The Lord led me to another congregation where I have now been a member for 3 years and my children and my new husband and I are very involved. We are thriving and making new friends and I do have a few “old” friends from my days at the other church.
I prayed that the Holy Spirit would help me in what to say and not to say and am happy to say that I kept my mouth quiet much of the time 🙂
Yes, it is a loss, just another loss that we need to grieve through and the Lord continues to be faithful and open up new ministries.
Praying for you………
Praying for you. The Body of Christ is worldwide, international, and of many different communities. Sometimes we are moved elsewhere to heal, and also to bring hope and encouragement to another group of believers. You are precious and dearly treasured by our Father!
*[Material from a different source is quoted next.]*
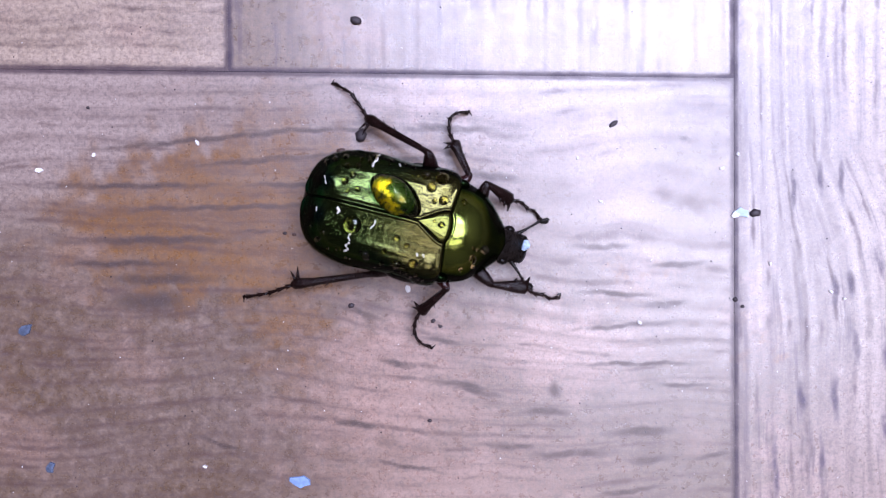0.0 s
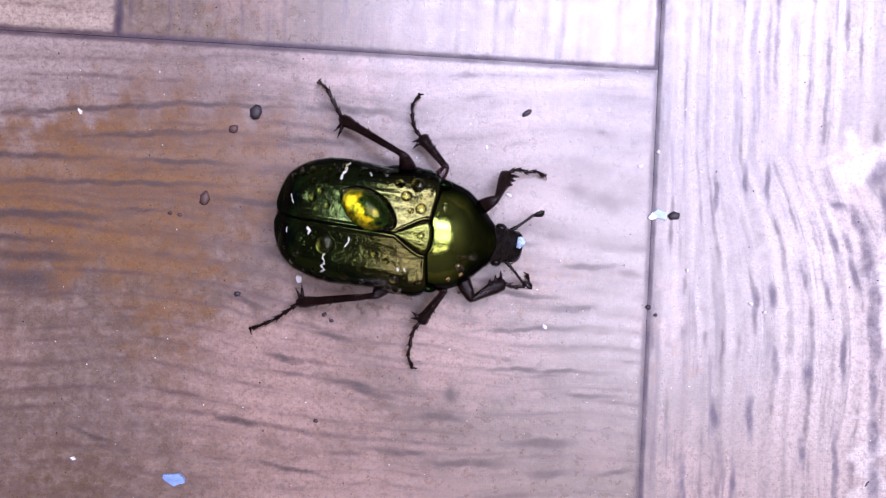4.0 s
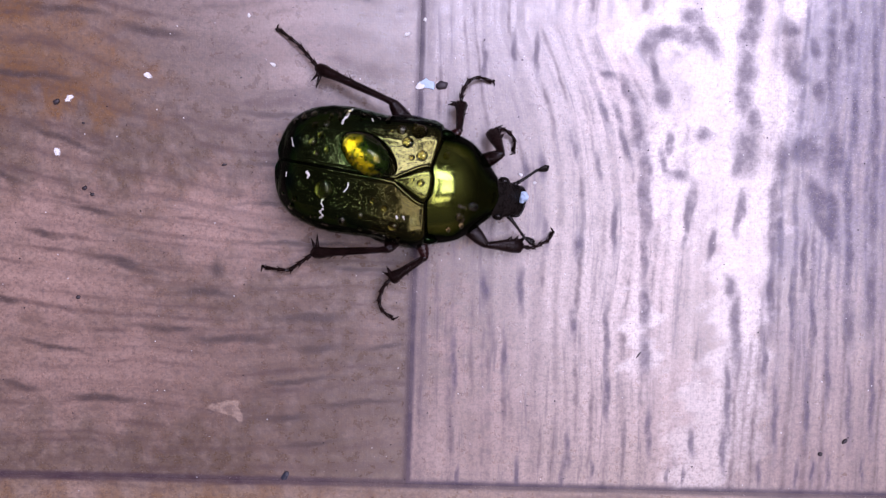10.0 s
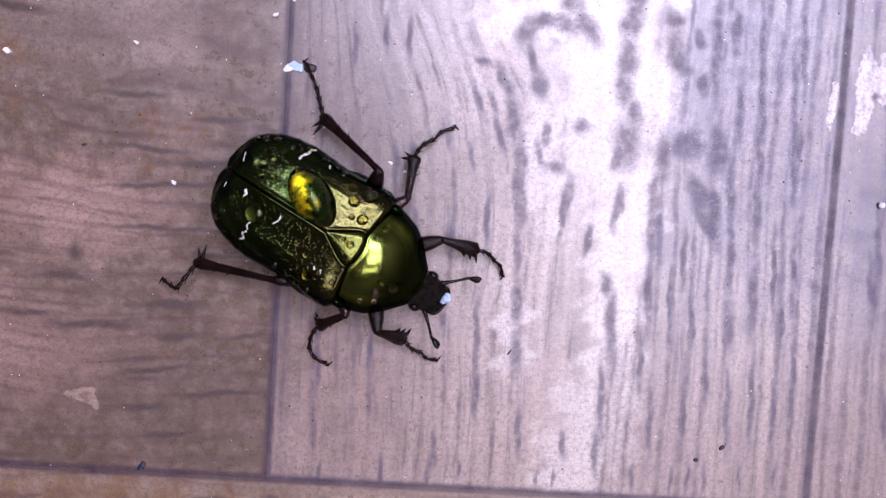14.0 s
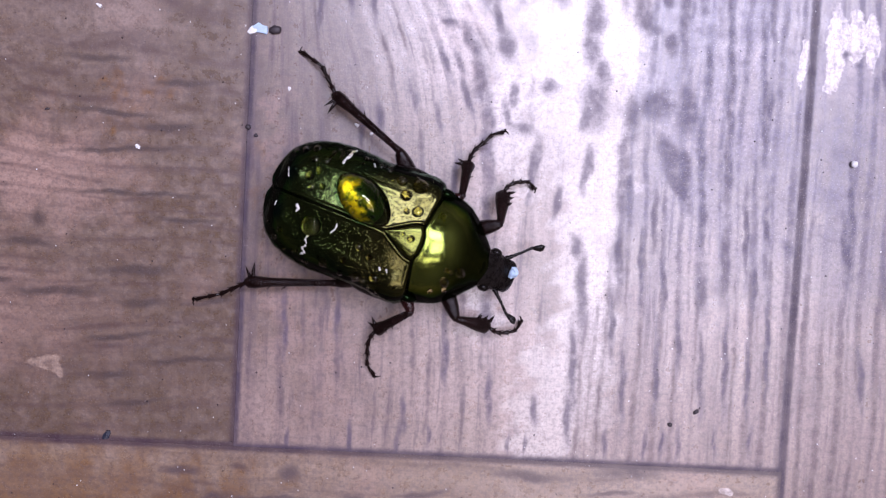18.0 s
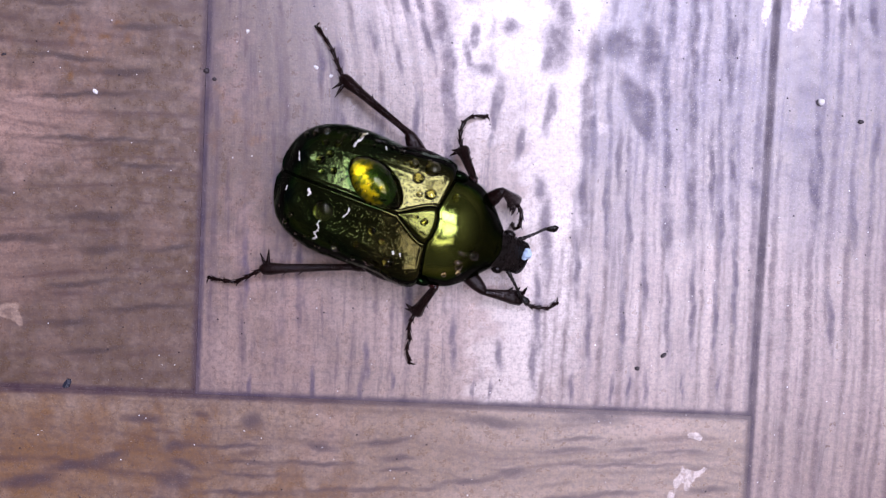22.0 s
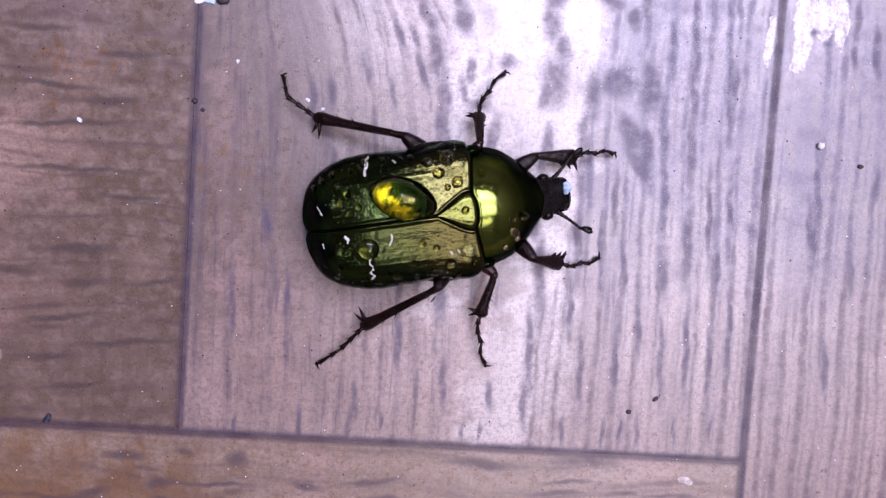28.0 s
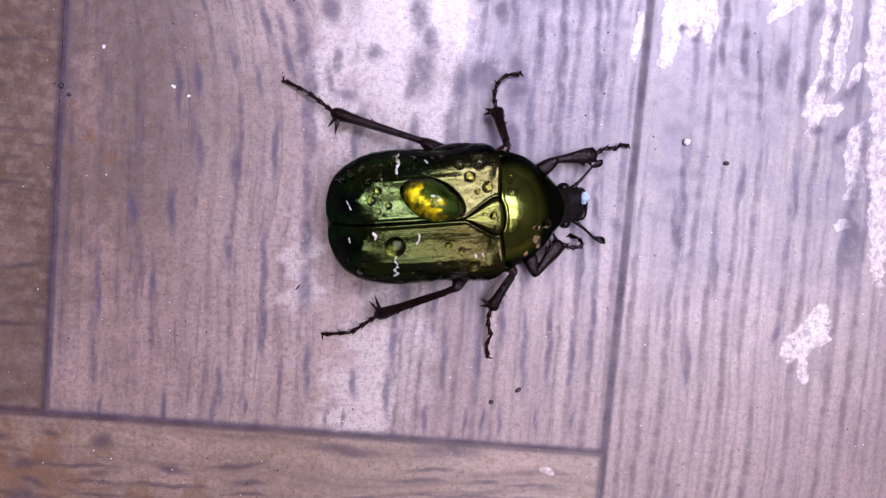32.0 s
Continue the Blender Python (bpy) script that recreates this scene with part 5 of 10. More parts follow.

Well , You actually did super decision , I waited so long in my old possession and thought It could help me . But I slowly lost what I thought I had after my divorce. Oh it is a painful experience beyond expression. I am now all alone with my daughter in secluded place god prepared for us. Yes it is only taking me and my partner my lord to raise my child instead of a village and I found it to be much better than everything I went through in my life . Off course I could not find any church or a friend for that matter: so my eyes are only on my Lord!